Deputy Speaker of Parliament of Sierra Leone
- In office December 2007 – December 2012
- Preceded by: Santigie Sesay
- Succeeded by: Ajibola Manly-Spain

Deputy Leader and Chairman of the All People's Congress
- In office 2004–2012

Chairman of the Freetown City Council Committee of Management
- In office 1994–2000

Personal details
- Born: Victor Chukuma Johnson 11 May 1944 Freetown, Sierra Leone
- Died: 15 July 2012 (aged 68) Makeni, Sierra Leone
- Party: All People's Congress (APC)
- Profession: Entrepreneur

= Victor Chukuma Johnson =

Sierra Leonean entrepreneur and politician

Victor Chukuma Johnson (11 May 1944 – 15 July 2012) was a Sierra Leonean entrepreneur and politician who was the deputy leader and chairman of the All People's Congress between 2004 and 2012. He also held the position of deputy speaker of parliament of Sierra Leone in the erstwhile government of Ernest Bai Koroma. He had also served as chairman of the Freetown City Council Committee of Management.

== Biography ==
Born and raised in Waterloo in the capital Freetown to Creole parents Caleb Ethelbert Johnson and Marian Ekundayo Johnson, Johnson attended W.A.M Collegiate Secondary School before majoring in finance.

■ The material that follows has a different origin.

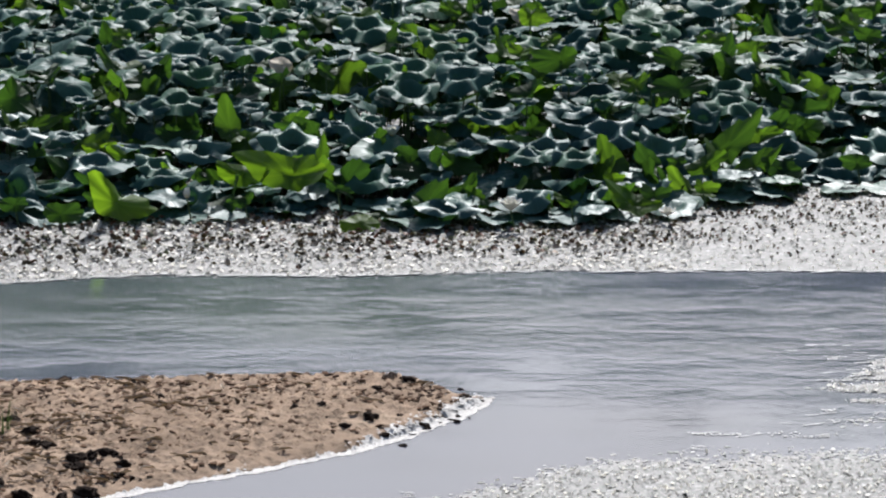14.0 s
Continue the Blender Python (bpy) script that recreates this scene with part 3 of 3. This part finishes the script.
def build_foam():
    """The pale scum that lines the water's edge of the spit."""
    line = np.array([(-6.5, 38.5), (-3.46, 40.98), (-3.0, 41.36), (-2.1, 41.95), (-1.37, 42.48), (-0.95, 42.83), (-0.58, 43.27), (-0.25, 43.76), (0.0, 44.18), (0.1, 44.4)])
    far = np.concatenate([[0], np.cumsum(np.hypot(*np.diff(line, axis=0).T))])
    u = np.linspace(0, far[-1], 520)
    xs, y0 = np.interp(u, far, line[:, 0]), np.interp(u, far, line[:, 1])
    for _ in range(12):
        xs[1:-1], y0[1:-1] = (xs[:-2] + xs[2:]) / 2, (y0[:-2] + y0[2:]) / 2
    across = np.linspace(-1, 1, 9)
    dx, dy = np.gradient(xs), np.gradient(y0)
    l = np.hypot(dx, dy)
    nx, ny = -dy / l, dx / l
    rag = 0.03 * wobble(u, u * 0.3, 7, 2) + 0.014 * wobble(u, u, 31, 2) + 0.01 * wobble(u, u * 2, 67, 1)
    xs, y0 = xs + nx * rag, y0 + ny * rag
    w = np.maximum(0.002, 0.048 + 0.016 * wobble(u, u * 0.3, 4, 2) + 0.012 * wobble(u, u, 26, 2) + 0.085 * soft(-1.3, -0.3, xs) * (0.75 + 0.8 * wobble(u, u, 9, 3))) * soft(far[-1], far[-1] - 0.25, u)
    xs, y0 = xs + nx * 0.75 * np.maximum(w - 0.05, 0), y0 + ny * 0.75 * np.maximum(w - 0.05, 0)
    x = xs[:, None] + nx[:, None] * across * w[:, None]
    y = y0[:, None] + ny[:, None] * across * w[:, None]
    h = spit_height(x, y)
    z = np.maximum(h + 0.007, 0.003) + 0.004 * (1 - across ** 2) * (0.7 + 0.3 * wobble(x, y, 30, 1))
    n, m = x.shape
    idx = np.arange(n * m).reshape(n, m)
    f = np.stack([idx[:-1, :-1], idx[1:, :-1], idx[1:, 1:], idx[:-1, 1:]], -1).reshape(-1, 4)
    ob = part("shore_foam", numpy_mesh("shore_foam", np.stack([x, y, z], -1).reshape(-1, 3), [f]), FOAM)
    tagged(ob, "pale dried foam along the edge of the sand", "foam", kind="structure")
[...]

He was a member of the Sierra Leone Parliament from the Western Area Rural District, representing constituency 94, which is mainly made up of the neighbourhood of Waterloo in Freetown. Johnson was first elected a member of parliament in the 2002 Sierra Leone Parliamentary elections.

He was the recipient of the Commander of the Order of the Republic of Sierra Leone (CRSL), awarded in May 2012 by the President in recognition of his distinguished and dedicated service to the nation, in the areas of general commerce, public service and politics.